On the back of the heel, there’s an additional piece of mesh-like material. Personally, I was a fan of this because it provided a little extra support since the Flyknit is pretty lightweight and sits low. In terms of friction, I think the material does a pretty good job at preventing rubbing, as it’s a little thicker and is pretty soft (even barefoot I didn’t have rubbing). The outside of the shoe offers the standard Nike Metcon heel clip.
Midsole and Outsole
The Nike Metcon DSX Flyknit 2 is very similar to the Nike Metcon 4 when it comes to the outsole of the shoe. First, there’s the wave-like weaved tread that covers the full base of the shoe. Nike calls the material sticky rubber, and it’s designed to support the shoe’s grip on multiple surfaces.
In respects to the midsole, the Flyknit 2 is slightly different to the other Metcon models. The main difference on the shoe is the toe. On this model’s toe, there’s a lip that comes up on the toe from the midsole, which reminds me of your standard tennis shoe construction. On the medial and lateral side, there’s the extended midsole to promote grip on rope climbs and other movements. The heel offers a solid TPU-layer, and is designed to resist compression under heavy weight.
Nike Metcon DSX Flyknit 2 Performance
For my review, I put this shoe through a variety of tests to shadow what many would performance in a cross-training style workout. Over the course of my workouts, I performed compound movements, cardio-based movements, and plyometrics.
I’ve included some of the main tests I used throughout all of the workouts below, along with a score of 1-10 that accompanies the shoe’s performance.
|Performance Test||Score 1-10|
|Back Squat (185-315 lbs)||9|
|Power Clean (135-215 lbs)||8.5|
|Box Jump Burpees||8.2|
|Lateral & Sprint Movements||6.5|
Overall, this shoe held up pretty well in all of my tests, and there weren’t any true glaring issues when it came to in-gym performance. In respects to stability, this shoe was definitely on the more stable side of cross-trainers I’ve tried. Yet, I did have a couple concerns with this model’s upper shoe construction. Below, I’ve listed a couple thoughts I had on this shoe’s performance.
Where the Nike Metcon DSX Flyknit 2 Excelled
- Resisting compression under heavy loads.
- Providing a comfortable, lightweight, and mobile shoe for plyometric movements.
- Tying together multiple signature Nike shoe elements into one cross-training focused model (Flyknit & Flywire).
Where the Nike Metcon DSX Flyknit 2 Fell Short
- Providing a lot of support with lateral movements (Flyknit somewhat caved in).
- Taking stress off of heel strike in repetitive sprints (hard TPU heel).
One characteristic that comes with this model and deserves its own section is this shoe’s stability.
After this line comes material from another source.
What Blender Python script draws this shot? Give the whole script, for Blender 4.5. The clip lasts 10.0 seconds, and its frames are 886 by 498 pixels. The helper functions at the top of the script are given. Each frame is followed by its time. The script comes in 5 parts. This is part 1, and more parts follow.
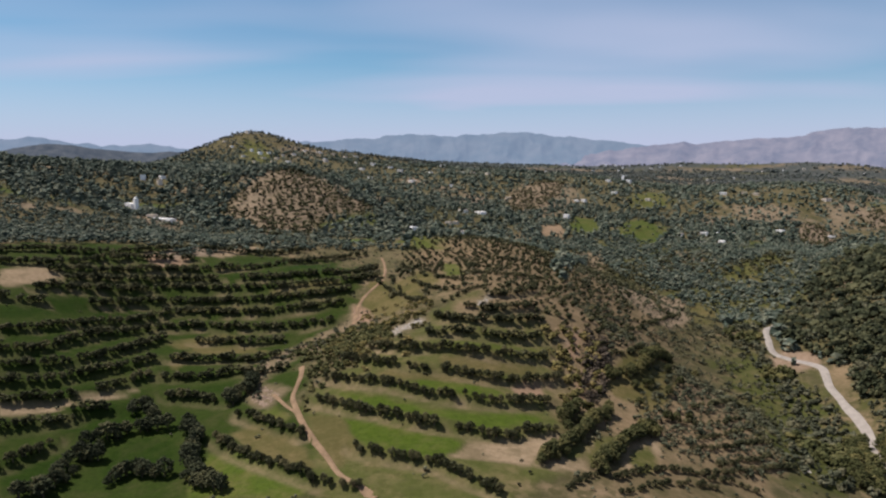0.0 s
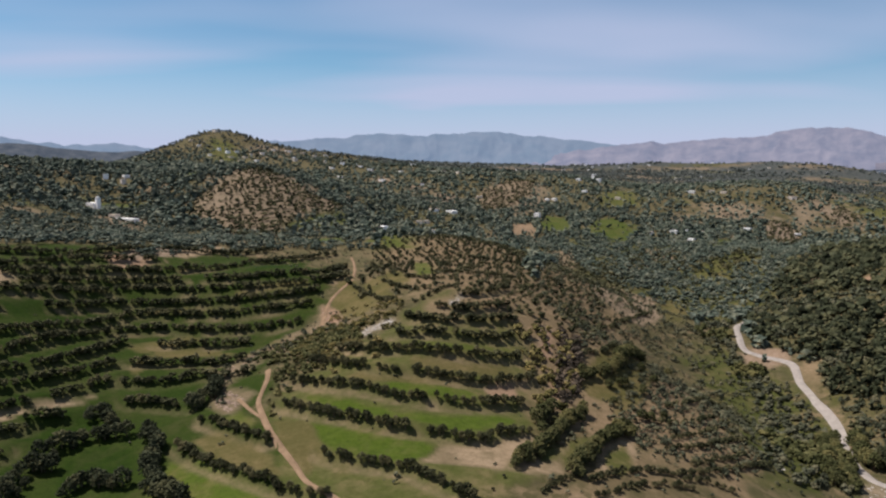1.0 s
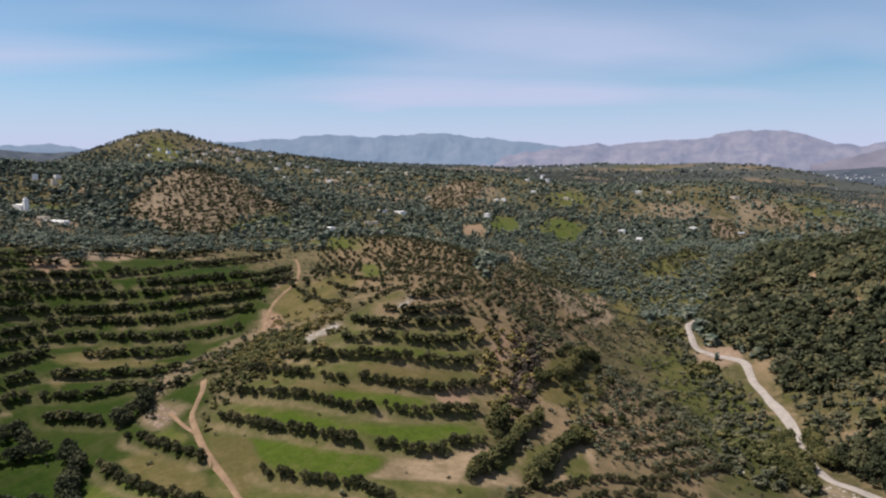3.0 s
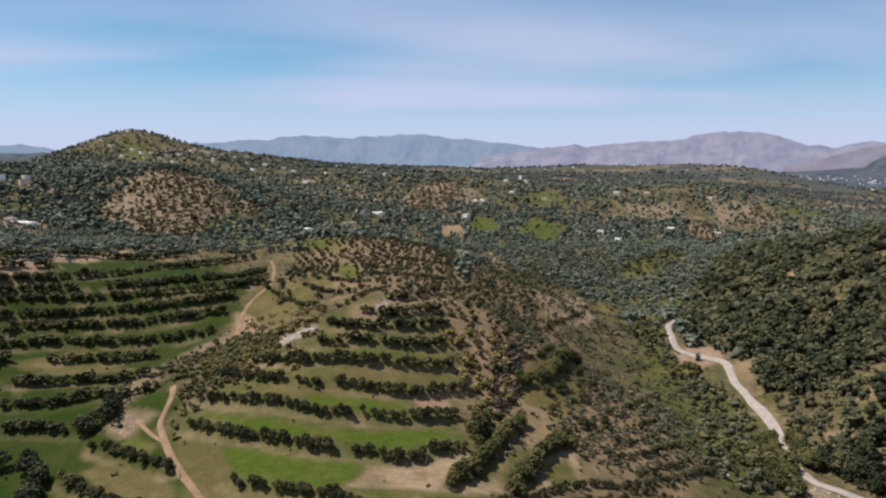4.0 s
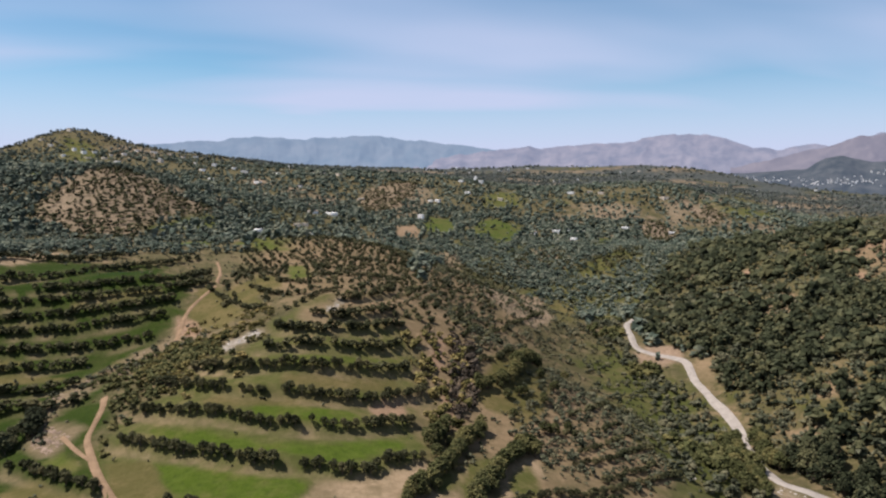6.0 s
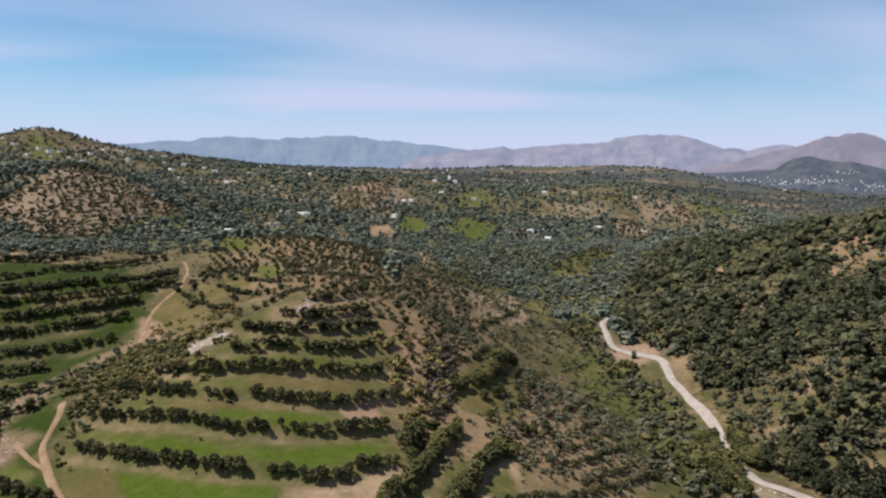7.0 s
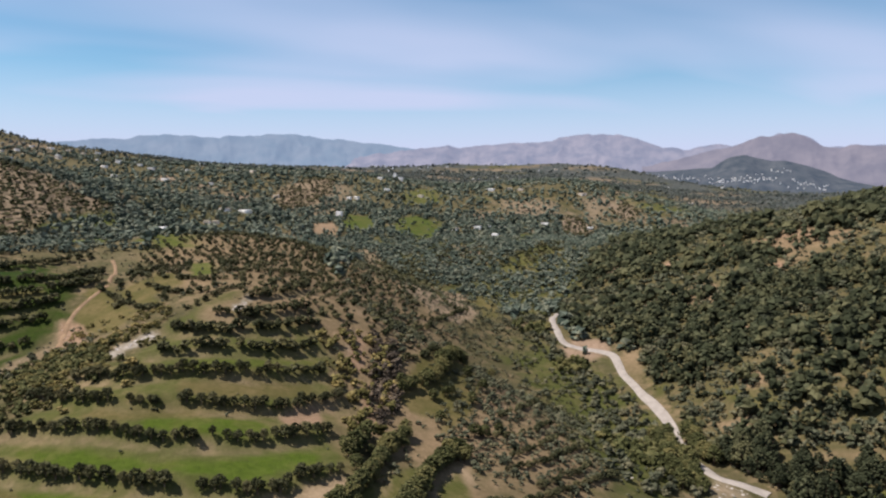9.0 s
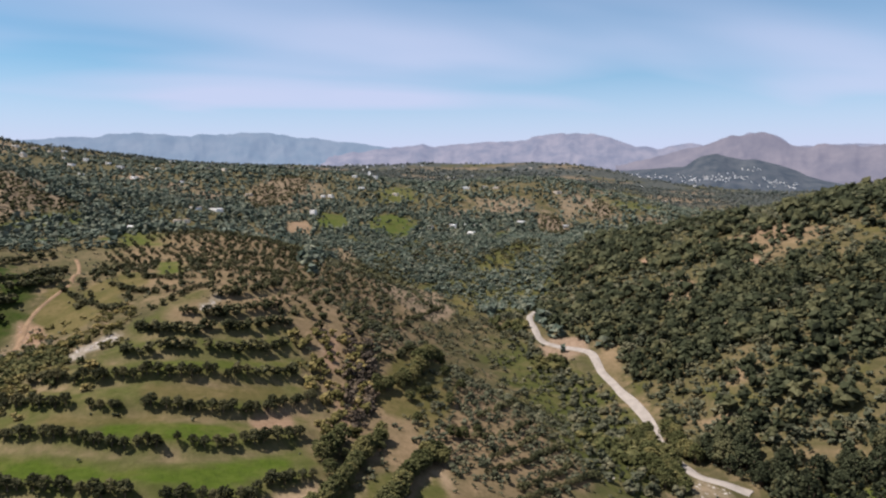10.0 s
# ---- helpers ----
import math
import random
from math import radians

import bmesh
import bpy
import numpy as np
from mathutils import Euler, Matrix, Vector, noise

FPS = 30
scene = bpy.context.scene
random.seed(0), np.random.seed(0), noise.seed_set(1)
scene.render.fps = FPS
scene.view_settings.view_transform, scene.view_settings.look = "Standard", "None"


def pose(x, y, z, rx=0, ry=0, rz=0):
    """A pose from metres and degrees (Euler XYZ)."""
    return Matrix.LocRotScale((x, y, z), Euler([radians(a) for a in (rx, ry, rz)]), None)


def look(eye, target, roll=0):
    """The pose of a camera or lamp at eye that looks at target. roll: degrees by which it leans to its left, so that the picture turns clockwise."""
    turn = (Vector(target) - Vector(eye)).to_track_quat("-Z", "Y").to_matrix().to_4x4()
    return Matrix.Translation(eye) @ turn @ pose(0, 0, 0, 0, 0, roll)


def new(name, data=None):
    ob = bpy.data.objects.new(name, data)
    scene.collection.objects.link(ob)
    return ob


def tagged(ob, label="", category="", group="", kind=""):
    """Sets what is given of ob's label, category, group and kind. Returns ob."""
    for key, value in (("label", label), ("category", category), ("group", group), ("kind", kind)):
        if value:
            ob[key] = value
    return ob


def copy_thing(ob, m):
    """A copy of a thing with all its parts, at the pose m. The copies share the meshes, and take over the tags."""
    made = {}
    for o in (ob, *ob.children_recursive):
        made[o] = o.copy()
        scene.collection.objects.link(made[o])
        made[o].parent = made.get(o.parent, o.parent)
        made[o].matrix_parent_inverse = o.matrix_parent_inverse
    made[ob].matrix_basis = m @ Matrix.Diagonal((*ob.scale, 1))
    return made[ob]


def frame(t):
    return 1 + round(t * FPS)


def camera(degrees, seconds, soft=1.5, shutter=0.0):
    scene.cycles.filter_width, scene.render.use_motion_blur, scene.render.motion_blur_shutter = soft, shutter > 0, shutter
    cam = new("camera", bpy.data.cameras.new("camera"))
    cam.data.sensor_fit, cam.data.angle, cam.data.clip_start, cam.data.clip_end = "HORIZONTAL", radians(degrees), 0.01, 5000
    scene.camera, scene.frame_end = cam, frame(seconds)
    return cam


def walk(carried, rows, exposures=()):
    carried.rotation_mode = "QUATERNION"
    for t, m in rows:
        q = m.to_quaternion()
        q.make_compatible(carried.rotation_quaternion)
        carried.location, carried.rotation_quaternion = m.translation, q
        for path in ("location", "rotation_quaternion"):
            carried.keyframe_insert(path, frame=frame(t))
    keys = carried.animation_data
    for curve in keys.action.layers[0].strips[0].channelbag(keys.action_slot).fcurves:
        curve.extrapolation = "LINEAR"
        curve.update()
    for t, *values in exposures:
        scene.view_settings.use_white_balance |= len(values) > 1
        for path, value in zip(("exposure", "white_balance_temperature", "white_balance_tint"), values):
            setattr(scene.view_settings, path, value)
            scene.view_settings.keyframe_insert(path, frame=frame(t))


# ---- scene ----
# ------------------------------------------------------------------ camera
cam = camera(63.24, 10.0, soft=2.3)
PATH = [
    (0, (0.11, -0.03, 100.07), (0.09, 99.30, 88.57), 0.02),
    (0.5, (0.22, 2.78, 99.50), (2.22, 102.09, 87.96), -0.00),
    (1, (0.36, 5.68, 98.97), (4.34, 104.93, 87.42), -0.02),
    (1.5, (0.52, 8.65, 98.46), (6.41, 107.81, 86.94), -0.03),
    (2, (0.72, 11.65, 97.96), (8.41, 110.70, 86.49), -0.04),
    (2.5, (0.94, 14.68, 97.44), (10.33, 113.59, 86.05), -0.04),
    (3, (1.21, 17.71, 96.91), (12.19, 116.46, 85.60), -0.03),
    (3.5, (1.51, 20.73, 96.36), (14.00, 119.31, 85.13), -0.03),
    (4, (1.86, 23.73, 95.77), (15.80, 122.13, 84.64), -0.02),
    (4.5, (2.25, 26.70, 95.15), (17.65, 124.89, 84.10), -0.02),
    (5, (2.68, 29.63, 94.48), (19.57, 127.58, 83.51), -0.01),
    (5.5, (3.15, 32.52, 93.78), (21.60, 130.20, 82.88), -0.00),
    (6, (3.66, 35.38, 93.04), (23.75, 132.74, 82.20), 0.00),
    (6.5, (4.22, 38.20, 92.27), (26.03, 135.19, 81.46), 0.01),
    (7, (4.82, 40.99, 91.47), (28.42, 137.57, 80.69), 0.01),
    (7.5, (5.46, 43.77, 90.66), (30.89, 139.88, 79.88), 0.01),
    (8, (6.14, 46.54, 89.84), (33.40, 142.15, 79.04), 0.01),
    (8.5, (6.85, 49.33, 89.02), (35.91, 144.40, 78.20), 0.01),
    (9, (7.59, 52.14, 88.22), (38.37, 146.66, 77.36), 0.00),
    (9.5, (8.36, 55.01, 87.46), (40.79, 148.97, 76.54), -0.01),
    (10, (9.16, 57.95, 86.75), (43.20, 151.33, 75.77), -0.02),
]
walk(cam, [(t, look(eye, target, roll)) for t, eye, target, roll in PATH], [(0, 0.58, 6400, 16), (2.5, 0.70, 6400, 16), (5, 0.80, 6400, 16), (10, 0.87, 6400, 16)])

# ------------------------------------------------------------------ sun and sky
SUN_AZ, SUN_EL = -72.0, 60.0          # degrees: bearing from +y towards +x, height
world = bpy.data.worlds.new("sky")
scene.world = world
world.use_nodes = True
wn, wl = world.node_tree.nodes, world.node_tree.links
wn.clear()
w_out = wn.new("ShaderNodeOutputWorld")
w_bg = wn.new("ShaderNodeBackground")
w_sky = wn.new("ShaderNodeTexSky")
w_sky.sky_type = "NISHITA"
w_sky.sun_disc = False
w_sky.sun_elevation, w_sky.sun_rotation = radians(SUN_EL), radians(SUN_AZ)
w_sky.altitude, w_sky.air_density, w_sky.dust_density, w_sky.ozone_density = 1500, 1.0, 0.1, 3.0
# thin cirrus on a plane high above
w_co = wn.new("ShaderNodeTexCoord")
w_sep = wn.new("ShaderNodeSeparateXYZ")
w_hz = wn.new("ShaderNodeMath"); w_hz.operation = "MAXIMUM"; w_hz.inputs[1].default_value = 0.03
w_add = wn.new("ShaderNodeMath"); w_add.operation = "ADD"; w_add.inputs[1].default_value = 0.12
w_dx = wn.new("ShaderNodeMath"); w_dx.operation = "DIVIDE"
w_dy = wn.new("ShaderNodeMath"); w_dy.operation = "DIVIDE"
w_cmb = wn.new("ShaderNodeCombineXYZ")
w_map = wn.new("ShaderNodeMapping")
w_map.inputs["Rotation"].default_value = (0, 0, radians(-16))
w_map.inputs["Scale"].default_value = (0.42, 0.8, 1)
w_map.inputs["Location"].default_value = (0.35, 0.1, 0)
w_noise = wn.new("ShaderNodeTexNoise")
w_noise.inputs["Scale"].default_value = 0.9
w_noise.inputs["Detail"].default_value = 2.5
w_noise.inputs["Roughness"].default_value = 0.45
w_noise.inputs["Distortion"].default_value = 0.35
w_ramp = wn.new("ShaderNodeValToRGB")
w_ramp.color_ramp.elements[0].position, w_ramp.color_ramp.elements[0].color = 0.33, (0, 0, 0, 1)
w_ramp.color_ramp.elements[1].position, w_ramp.color_ramp.elements[1].color = 0.68, (0.9, 0.9, 0.9, 1)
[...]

I thought this was one of the most stable cross-training shoes I’ve tried, and thought it rivaled the Nike Metcon 4. The midsole and outsole are both tough and did a good job at resisting compression under heavy loads.
My only concern that comes with this shoe’s stability is the stability it provides the ankle in lateral based movements. It’s a very mobile shoe, as it’s Flyknit, but sometimes too much can be a bad thing with stability. There were a few occasions when this shoe’s upper construction caved in during lateral based sprint movements (shuttle runs, etc).
[Read how the Nike Metcon 4 compared to the Nike Metcon DSX Flyknit 2!]
Throughout the duration of my time with these shoes and through all of my workouts, I didn’t notice any durability issues. I thought the tougher outsole construction and Flyknit with additional Flywire was a nice tough to provide extra support for the mid-foot and upper shoe. Granted, I do have a few concerns for long-term durability.
First, I’m not a huge fan of toe lips on shoes, as they can be a little more prone to peeling off on toe dragging movements. If you’re doing a lot of burpees, then I’d recommend keeping an eye on this construction attribute. Second, the Flyknit is new to cross-training, so I’m interested in how much it may stretch with repetitive workouts. I didn’t notice any problems, but Flyknit is very lightweight, so I’d keep an eye on this attribute as well.
In respects to price, you can expect to pay around $120.00 – $150.00 for this shoe. It was released in December 2017, so more than likely you’ll be able to find some color schemes for a lower price than originally marketed for. The original asking price is a little higher than other cross-training models, but this model offers multiple signature Nike construction features, so if you’re a fan of those, then you’ll most likely find the price justifiable.
The reality, the Nike Metcon DSX Flyknit 2 is a pretty solid shoe. It offers multiple attributes that I liked throughout this review and that includes its construction and performance. If you’re a fan of Nike’s construction features like Flyknit and Flywire, then more than likely this shoe will meet your expectations. My only piece of advice would be to pay attention to the long-term construction features mentioned above.
If you want a mobile shoe that can endure heavy cross-training workouts, then the Nike Metcon DSX Flyknit 2 may be your best bet.